We get wrapped up with threats from drone technology, but ISIS, Hamas, and others have proven small rockets can be powerful asymmetric weapons.
The damage is not always physical either. Hezbollah and Hamas have forced Israel to spend millions of dollars on the Iron Dome anti-rocket system. In addition to the development costs, each engagement costs around $100,000 for the interceptor alone. In contrast, a Hamas Qassam rocket might be around $1000 to $2000, tops. Those economics do not work out, hence left of launch interdiction activities become very important.
In the case below, the rockets are re-purposed weapons, but they do not have to be. The knowledge and materials to build affordable and simple rockets is readily available in the West. Bodies can be bought from the internet or made from plastic pipe or even paper shipping tubes. Meanwhile, there are many propulsion options, from ready-to-fly high power composite rocket motors to DIY sugar rockets. Reliable warhead and fuzes will probably offer the most significant challenges to a builder.

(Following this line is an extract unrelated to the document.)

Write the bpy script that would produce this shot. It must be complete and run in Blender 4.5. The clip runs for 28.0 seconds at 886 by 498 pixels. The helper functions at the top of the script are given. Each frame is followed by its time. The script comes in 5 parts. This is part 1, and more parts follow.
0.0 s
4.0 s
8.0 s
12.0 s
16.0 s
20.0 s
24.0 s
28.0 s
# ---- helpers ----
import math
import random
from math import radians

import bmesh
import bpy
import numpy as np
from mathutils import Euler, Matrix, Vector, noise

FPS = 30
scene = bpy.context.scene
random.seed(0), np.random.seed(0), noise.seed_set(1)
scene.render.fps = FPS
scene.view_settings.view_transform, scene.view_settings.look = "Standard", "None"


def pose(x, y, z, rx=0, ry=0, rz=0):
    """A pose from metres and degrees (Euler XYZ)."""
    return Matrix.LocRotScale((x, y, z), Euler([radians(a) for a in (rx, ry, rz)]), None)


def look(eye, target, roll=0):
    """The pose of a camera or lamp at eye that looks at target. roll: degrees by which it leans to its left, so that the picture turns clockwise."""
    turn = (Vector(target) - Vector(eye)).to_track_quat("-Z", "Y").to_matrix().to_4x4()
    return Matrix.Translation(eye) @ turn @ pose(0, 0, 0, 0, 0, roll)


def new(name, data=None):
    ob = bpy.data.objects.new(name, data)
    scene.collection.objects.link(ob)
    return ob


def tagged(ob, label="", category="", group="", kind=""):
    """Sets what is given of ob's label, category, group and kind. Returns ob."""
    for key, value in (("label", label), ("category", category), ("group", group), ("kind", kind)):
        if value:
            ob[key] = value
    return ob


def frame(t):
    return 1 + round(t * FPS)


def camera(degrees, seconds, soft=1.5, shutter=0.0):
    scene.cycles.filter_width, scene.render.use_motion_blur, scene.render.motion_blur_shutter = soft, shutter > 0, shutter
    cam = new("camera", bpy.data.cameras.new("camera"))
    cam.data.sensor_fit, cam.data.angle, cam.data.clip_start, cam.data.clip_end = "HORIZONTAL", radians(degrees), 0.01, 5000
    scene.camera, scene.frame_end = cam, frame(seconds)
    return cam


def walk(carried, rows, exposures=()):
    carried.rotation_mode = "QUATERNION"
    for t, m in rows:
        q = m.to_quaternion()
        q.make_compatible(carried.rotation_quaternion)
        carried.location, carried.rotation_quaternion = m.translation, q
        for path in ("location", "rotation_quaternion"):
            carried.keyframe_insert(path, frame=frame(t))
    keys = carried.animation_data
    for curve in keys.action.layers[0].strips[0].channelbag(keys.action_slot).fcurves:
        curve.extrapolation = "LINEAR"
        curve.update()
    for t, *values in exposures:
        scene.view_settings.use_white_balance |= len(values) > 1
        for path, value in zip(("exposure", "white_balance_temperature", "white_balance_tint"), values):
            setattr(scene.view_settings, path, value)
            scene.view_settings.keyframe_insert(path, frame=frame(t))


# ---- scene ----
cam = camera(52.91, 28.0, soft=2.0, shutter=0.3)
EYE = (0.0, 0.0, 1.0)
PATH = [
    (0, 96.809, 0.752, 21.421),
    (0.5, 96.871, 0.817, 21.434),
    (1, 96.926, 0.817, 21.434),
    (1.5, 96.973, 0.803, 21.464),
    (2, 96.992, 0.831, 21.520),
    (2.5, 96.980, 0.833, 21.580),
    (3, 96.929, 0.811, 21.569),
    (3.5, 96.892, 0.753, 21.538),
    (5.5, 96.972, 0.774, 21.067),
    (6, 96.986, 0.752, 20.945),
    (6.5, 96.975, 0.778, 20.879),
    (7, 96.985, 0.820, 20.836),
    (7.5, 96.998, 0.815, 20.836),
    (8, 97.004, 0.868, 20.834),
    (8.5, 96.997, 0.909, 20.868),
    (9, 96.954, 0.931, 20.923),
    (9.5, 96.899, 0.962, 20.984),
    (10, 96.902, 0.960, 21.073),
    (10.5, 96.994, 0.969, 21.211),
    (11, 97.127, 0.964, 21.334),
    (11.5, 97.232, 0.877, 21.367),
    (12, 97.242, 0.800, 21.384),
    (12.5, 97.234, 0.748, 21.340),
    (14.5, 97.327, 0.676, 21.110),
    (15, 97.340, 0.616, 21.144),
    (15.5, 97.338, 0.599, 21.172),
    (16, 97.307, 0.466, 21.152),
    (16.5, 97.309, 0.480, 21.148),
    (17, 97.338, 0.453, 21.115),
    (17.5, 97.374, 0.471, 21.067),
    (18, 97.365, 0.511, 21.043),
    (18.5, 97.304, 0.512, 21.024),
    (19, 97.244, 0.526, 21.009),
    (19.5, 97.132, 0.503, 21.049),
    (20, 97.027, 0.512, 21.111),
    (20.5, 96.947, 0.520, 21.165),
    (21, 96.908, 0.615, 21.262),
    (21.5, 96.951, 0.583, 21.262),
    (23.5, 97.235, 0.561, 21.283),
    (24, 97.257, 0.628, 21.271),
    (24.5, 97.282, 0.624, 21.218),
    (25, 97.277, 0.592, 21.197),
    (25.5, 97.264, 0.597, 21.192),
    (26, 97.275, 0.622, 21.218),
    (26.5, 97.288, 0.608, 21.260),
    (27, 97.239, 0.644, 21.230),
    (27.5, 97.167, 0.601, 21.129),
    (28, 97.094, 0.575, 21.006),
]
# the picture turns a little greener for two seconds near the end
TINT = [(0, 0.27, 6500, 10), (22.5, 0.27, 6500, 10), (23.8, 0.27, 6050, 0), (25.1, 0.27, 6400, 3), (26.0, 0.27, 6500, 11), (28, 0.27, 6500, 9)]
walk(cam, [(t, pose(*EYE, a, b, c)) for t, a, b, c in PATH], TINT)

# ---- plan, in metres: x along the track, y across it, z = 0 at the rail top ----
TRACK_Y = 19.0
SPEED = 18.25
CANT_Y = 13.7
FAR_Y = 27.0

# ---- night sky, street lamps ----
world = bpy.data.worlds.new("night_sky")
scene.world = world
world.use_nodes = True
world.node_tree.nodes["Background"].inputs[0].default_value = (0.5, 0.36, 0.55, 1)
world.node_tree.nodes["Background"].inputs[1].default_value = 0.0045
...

Also, thanks in part to drone technology, the electronics and computing power needed to make these weapons guided is already here. We have come across several amateur rocket stabilization projects which could be transformed into a video or satellite guided weapon. Now, we are not talking about military-grade guidance, but guidance good enough to increase the single shot accuracy (i.e. putting the missile in a facility vs. the parking lot or an empty field). This is great for remote control launches or shoot and scoot operations where I do not want to be burdened with adjusting the launcher between rounds to improve accuracy.
So, for those concerned about drones, add small rockets to your list as well. Sorry.